#### PROVIDED DATA:
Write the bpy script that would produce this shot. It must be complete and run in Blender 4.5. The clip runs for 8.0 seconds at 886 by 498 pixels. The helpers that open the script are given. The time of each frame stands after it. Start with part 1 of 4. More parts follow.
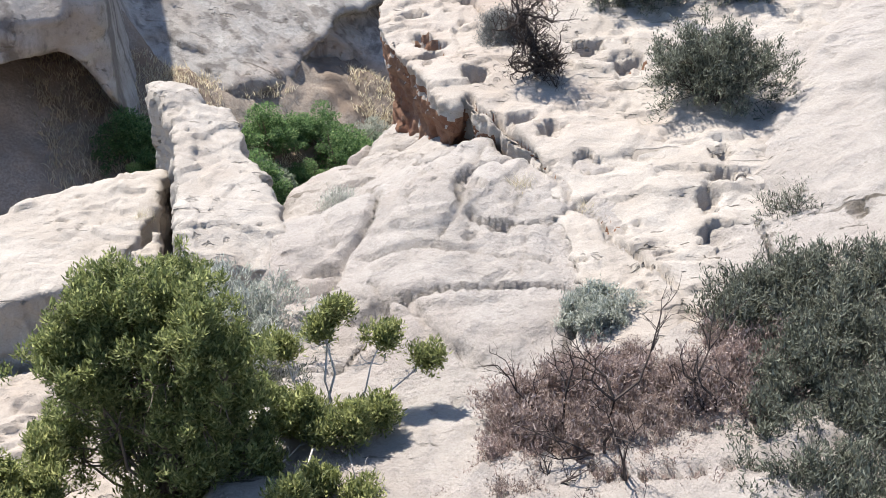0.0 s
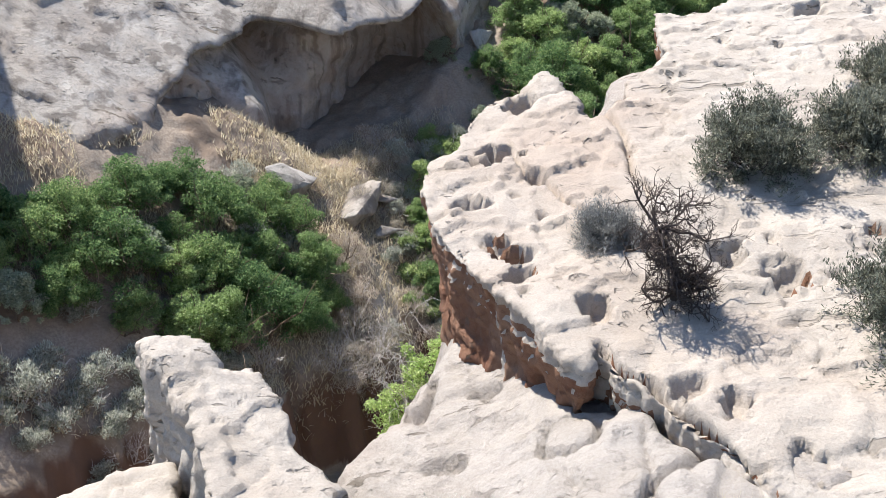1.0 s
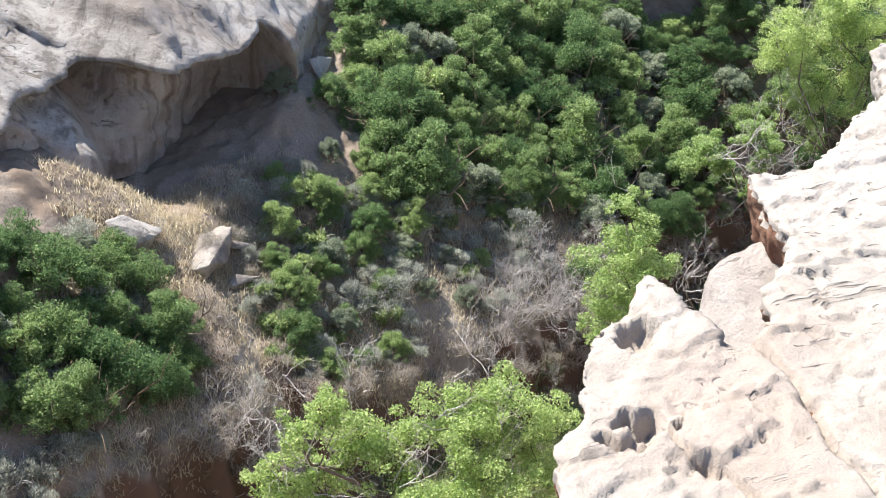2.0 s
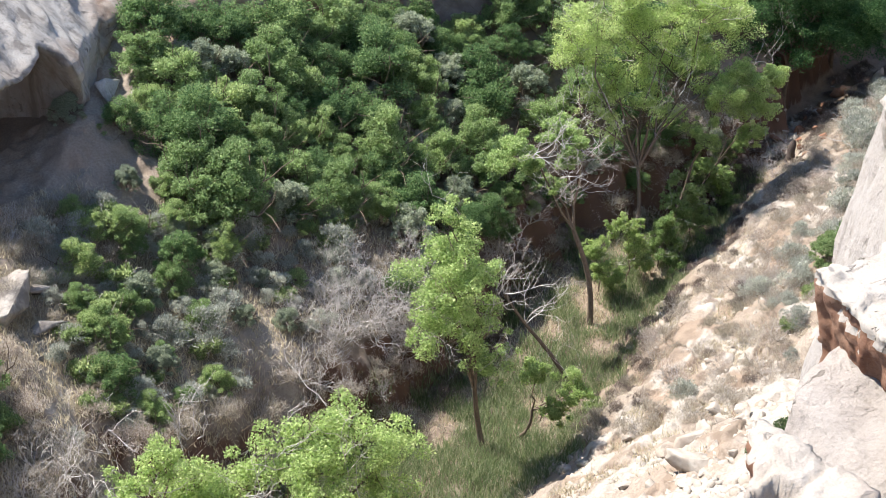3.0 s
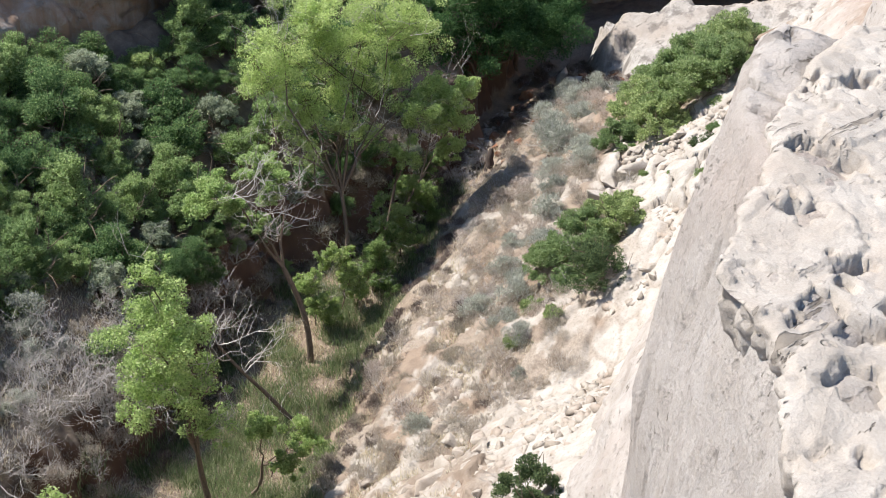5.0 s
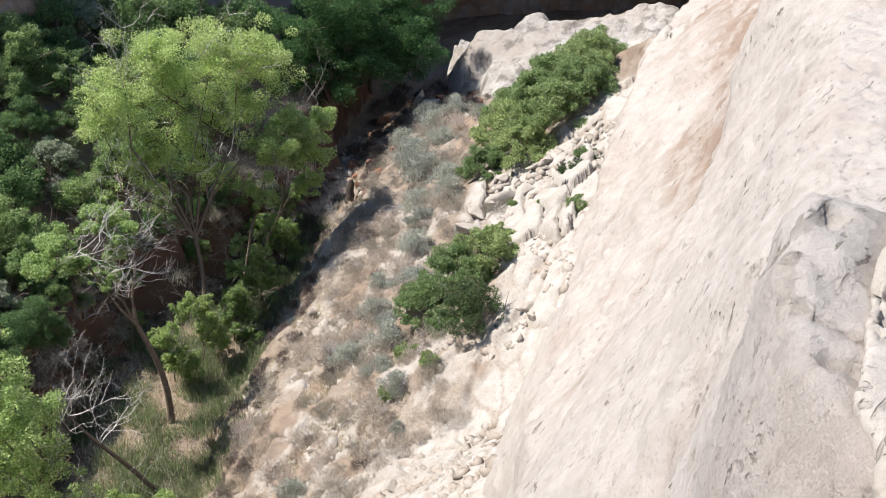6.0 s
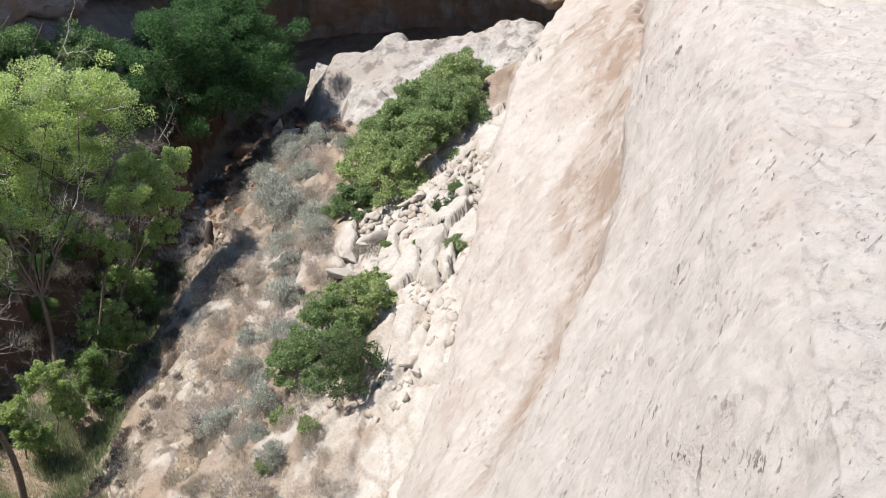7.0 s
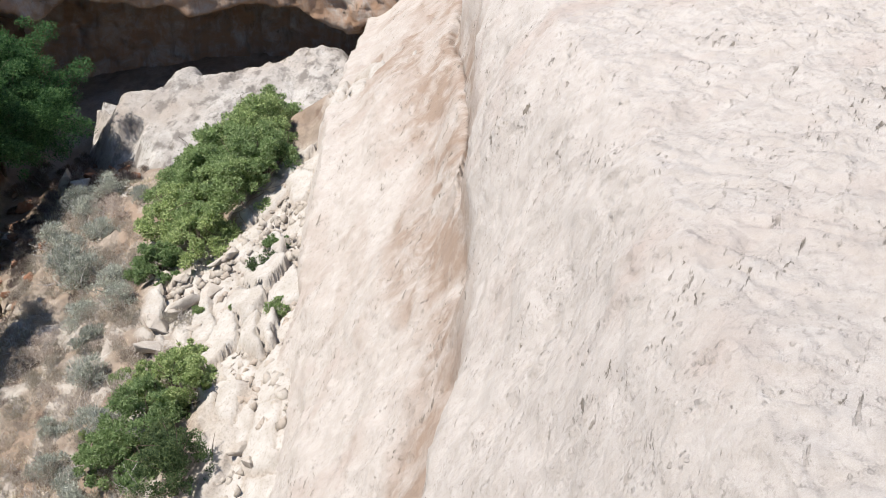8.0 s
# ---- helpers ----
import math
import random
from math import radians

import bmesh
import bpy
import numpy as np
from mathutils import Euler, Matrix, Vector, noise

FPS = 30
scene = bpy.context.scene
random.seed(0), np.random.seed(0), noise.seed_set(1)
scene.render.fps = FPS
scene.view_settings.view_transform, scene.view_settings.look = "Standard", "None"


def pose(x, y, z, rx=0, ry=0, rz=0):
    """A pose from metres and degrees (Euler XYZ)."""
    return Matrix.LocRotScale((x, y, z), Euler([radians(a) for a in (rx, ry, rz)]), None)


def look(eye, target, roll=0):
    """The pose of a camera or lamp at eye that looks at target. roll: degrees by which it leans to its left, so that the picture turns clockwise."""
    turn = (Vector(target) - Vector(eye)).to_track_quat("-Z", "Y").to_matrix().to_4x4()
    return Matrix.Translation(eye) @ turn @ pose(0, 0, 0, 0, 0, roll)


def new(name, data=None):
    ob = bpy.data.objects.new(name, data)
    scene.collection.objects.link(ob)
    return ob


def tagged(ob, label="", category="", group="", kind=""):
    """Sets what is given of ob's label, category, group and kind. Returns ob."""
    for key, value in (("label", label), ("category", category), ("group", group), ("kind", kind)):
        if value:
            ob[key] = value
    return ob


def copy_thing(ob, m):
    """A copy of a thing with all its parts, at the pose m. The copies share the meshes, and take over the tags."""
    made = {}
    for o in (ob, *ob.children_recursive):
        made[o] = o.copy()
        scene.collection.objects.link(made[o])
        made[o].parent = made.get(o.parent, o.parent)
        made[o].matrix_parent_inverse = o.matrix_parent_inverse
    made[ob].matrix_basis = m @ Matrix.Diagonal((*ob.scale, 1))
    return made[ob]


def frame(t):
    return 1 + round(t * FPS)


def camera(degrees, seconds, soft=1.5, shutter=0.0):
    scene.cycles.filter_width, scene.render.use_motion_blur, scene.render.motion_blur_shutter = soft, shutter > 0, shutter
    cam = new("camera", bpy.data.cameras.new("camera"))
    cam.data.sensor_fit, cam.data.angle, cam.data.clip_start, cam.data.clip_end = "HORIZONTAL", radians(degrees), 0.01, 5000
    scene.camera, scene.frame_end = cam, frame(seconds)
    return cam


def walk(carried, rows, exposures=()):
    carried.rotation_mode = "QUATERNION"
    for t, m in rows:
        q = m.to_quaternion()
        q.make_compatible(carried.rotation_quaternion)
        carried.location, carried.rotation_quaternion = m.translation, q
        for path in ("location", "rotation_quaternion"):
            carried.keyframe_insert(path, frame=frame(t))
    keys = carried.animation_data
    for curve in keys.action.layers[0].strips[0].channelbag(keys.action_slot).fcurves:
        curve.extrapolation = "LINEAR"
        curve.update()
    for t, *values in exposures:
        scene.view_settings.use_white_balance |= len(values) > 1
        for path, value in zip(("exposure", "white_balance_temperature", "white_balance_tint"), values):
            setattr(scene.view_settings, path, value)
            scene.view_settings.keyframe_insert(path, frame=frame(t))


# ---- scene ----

#### THE EXERCISE:
All of the data needs repeating exactly, but the pictures do not.

#### SOLUTION TO THIS EXERCISE:
Write the bpy script that would produce this shot. It must be complete and run in Blender 4.5. The clip runs for 8.0 seconds at 886 by 498 pixels. The helpers that open the script are given. The time of each frame stands after it. Start with part 1 of 4. More parts follow.
0.0 s
1.0 s
2.0 s
3.0 s
5.0 s
6.0 s
7.0 s
8.0 s
# ---- helpers ----
import math
import random
from math import radians

import bmesh
import bpy
import numpy as np
from mathutils import Euler, Matrix, Vector, noise

FPS = 30
scene = bpy.context.scene
random.seed(0), np.random.seed(0), noise.seed_set(1)
scene.render.fps = FPS
scene.view_settings.view_transform, scene.view_settings.look = "Standard", "None"


def pose(x, y, z, rx=0, ry=0, rz=0):
    """A pose from metres and degrees (Euler XYZ)."""
    return Matrix.LocRotScale((x, y, z), Euler([radians(a) for a in (rx, ry, rz)]), None)


def look(eye, target, roll=0):
    """The pose of a camera or lamp at eye that looks at target. roll: degrees by which it leans to its left, so that the picture turns clockwise."""
    turn = (Vector(target) - Vector(eye)).to_track_quat("-Z", "Y").to_matrix().to_4x4()
    return Matrix.Translation(eye) @ turn @ pose(0, 0, 0, 0, 0, roll)


def new(name, data=None):
    ob = bpy.data.objects.new(name, data)
    scene.collection.objects.link(ob)
    return ob


def tagged(ob, label="", category="", group="", kind=""):
    """Sets what is given of ob's label, category, group and kind. Returns ob."""
    for key, value in (("label", label), ("category", category), ("group", group), ("kind", kind)):
        if value:
            ob[key] = value
    return ob


def copy_thing(ob, m):
    """A copy of a thing with all its parts, at the pose m. The copies share the meshes, and take over the tags."""
    made = {}
    for o in (ob, *ob.children_recursive):
        made[o] = o.copy()
        scene.collection.objects.link(made[o])
        made[o].parent = made.get(o.parent, o.parent)
        made[o].matrix_parent_inverse = o.matrix_parent_inverse
    made[ob].matrix_basis = m @ Matrix.Diagonal((*ob.scale, 1))
    return made[ob]


def frame(t):
    return 1 + round(t * FPS)


def camera(degrees, seconds, soft=1.5, shutter=0.0):
    scene.cycles.filter_width, scene.render.use_motion_blur, scene.render.motion_blur_shutter = soft, shutter > 0, shutter
    cam = new("camera", bpy.data.cameras.new("camera"))
    cam.data.sensor_fit, cam.data.angle, cam.data.clip_start, cam.data.clip_end = "HORIZONTAL", radians(degrees), 0.01, 5000
    scene.camera, scene.frame_end = cam, frame(seconds)
    return cam


def walk(carried, rows, exposures=()):
    carried.rotation_mode = "QUATERNION"
    for t, m in rows:
        q = m.to_quaternion()
        q.make_compatible(carried.rotation_quaternion)
        carried.location, carried.rotation_quaternion = m.translation, q
        for path in ("location", "rotation_quaternion"):
            carried.keyframe_insert(path, frame=frame(t))
    keys = carried.animation_data
    for curve in keys.action.layers[0].strips[0].channelbag(keys.action_slot).fcurves:
        curve.extrapolation = "LINEAR"
        curve.update()
    for t, *values in exposures:
        scene.view_settings.use_white_balance |= len(values) > 1
        for path, value in zip(("exposure", "white_balance_temperature", "white_balance_tint"), values):
            setattr(scene.view_settings, path, value)
            scene.view_settings.keyframe_insert(path, frame=frame(t))


# ---- scene ----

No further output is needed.